Since it’s impossible not to compare to this game to GTA, I’ll go on to point out that some of the major annoyances of that series are absent here: you never seem to find yourself stranded on an empty street with no cars in sight. There are rarely unreasonable obstacles that will maddeningly stop you dead in your tracks if you drive into them–like a 3 foot fencepost that can suddenly halt a garbage truck traveling at 50mph. Or a row of shrubs seemingly made of concrete. And–and!–best of all: the driving mechanics are such that you can actually… Drive! Tapping the e-brake will send you skidding around a corner from which you can deftly recover and thread through traffic like a stuntman. This is Driving, with a capital D, that will make you feel like a badass again. GTA IV, for all it’s amazing successes, had one abysmal, unforgivable failure at it’s core: every car you drove felt like it was driving through mud. I don’t know what in the holy hell they were thinking with those driving mechanics but seriously, I hope someone at Rockstar is playing this game and taking notes. It’s a testament to how amazing the GTA games are–that a shortcoming so central to the gameplay could be overlooked in light of all the other ways it shines… but man you guys… Driving has been going downhill in every entry since Vice City.

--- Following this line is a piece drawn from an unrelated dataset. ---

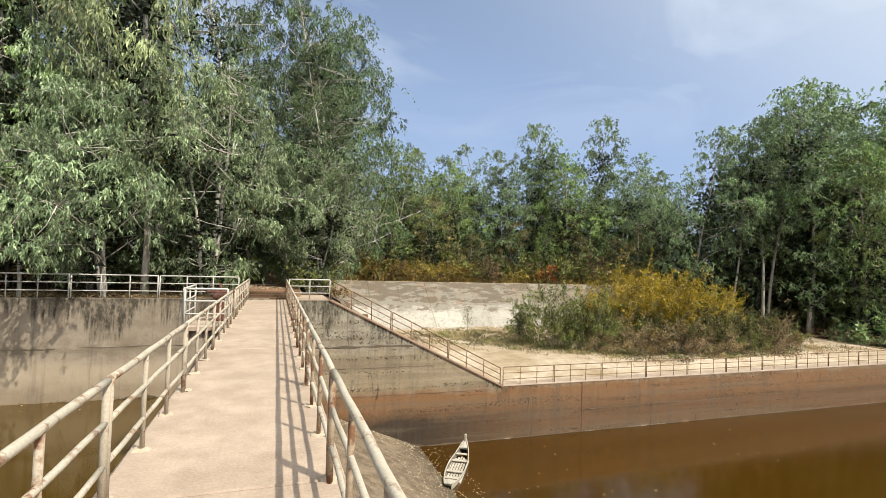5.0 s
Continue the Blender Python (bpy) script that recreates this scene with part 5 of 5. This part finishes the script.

Sleeping Dogs only goes further and gets better from there: you can wash your hands in the sink. People standing outside your apartment have conversations that tell a continuing storyline about their lives. When you set a destination on your map, little arrows appear on the street where you’re supposed to turn, so you can concentrate on driving instead of the minimap. You actually get lucrative rewards for obtaining the myriad of “collectibles”. Like health upgrades or more special moves. You can do badass tricks like jump from one car to another to perform an “action hijack” on the freeway. You can shoot in slow motion when you jump over obstacles. And you can kill your opponents in hand to hand combat with a slew of entertaining and/or gruesome “environmental attacks”. My personal favorite was slamming a dude through the glass of a wall-sized fishtank in a nightclub, in a huge explosion of broken glass, fish, and lots of water. Now that was a gratifying finishing move!
The voice acting is top notch. The music is awesome. The plot draws you in but doesn’t glue you to the story so much that you’ll forget there’s tons of cars to try, clothes to wear, types of food to eat, favors to do, girlfriends to call, hidden little spots to discover, security cameras to hack, health shrines to visit, street races to win, lockboxes to fight for–the list goes on! It’s worth re-mentioning that the left-hand-drive in Hong Kong is a novelty that doesn’t wear off from start to finish. And the Asian ‘vibe’ is really recreated with panache. From the banter of pedestrians on the street, to the dingy high-rise apartment complexes on the horizon, water-stained by the Pacific rains, to the colorful advertisements everywhere, and to the lively feel of the night market where you find yourself early on in the game–if you’ve been to Asia, this will all ring familiar.
Sleeping Dogs deserves some real recognition. Going forward, this will be a touchstone for me in open-world crime/driving games. The bar has been raised. You can’t realistically say it’s “better” than GTA IV, in the same way that you can’t really say that a top-notch steak is better or worse than a top-notch lobster. It depends on what you’re hungry for. But I can say this for sure: In some ways it feels like GTA is made in a bubble–oblivious to all the new gameplay mechanics and tricks that everyone else is inventing, Rockstar seems content to simply iterate and make the same game over again. Yeah it’s a winning formula, but the locations are the same, the combat has really not evolved, and the same tired complaints never seem to get addressed. Sleeping Dogs is like a mash-up that folds in the best parts of many superb titles into one colossal experience. It’s got polish. It’s got style. You gots to play this. This is the real deal people. The Dai Lo.
When GTA V drops this fall I know I’ll be playing it upside down and sideways for as many hours straight as I can before passing out in exhaustion. And I also know that, without question, there’s going to be moments where I say to myself “maaaaan, Sleeping Dogs did this so much cooler.”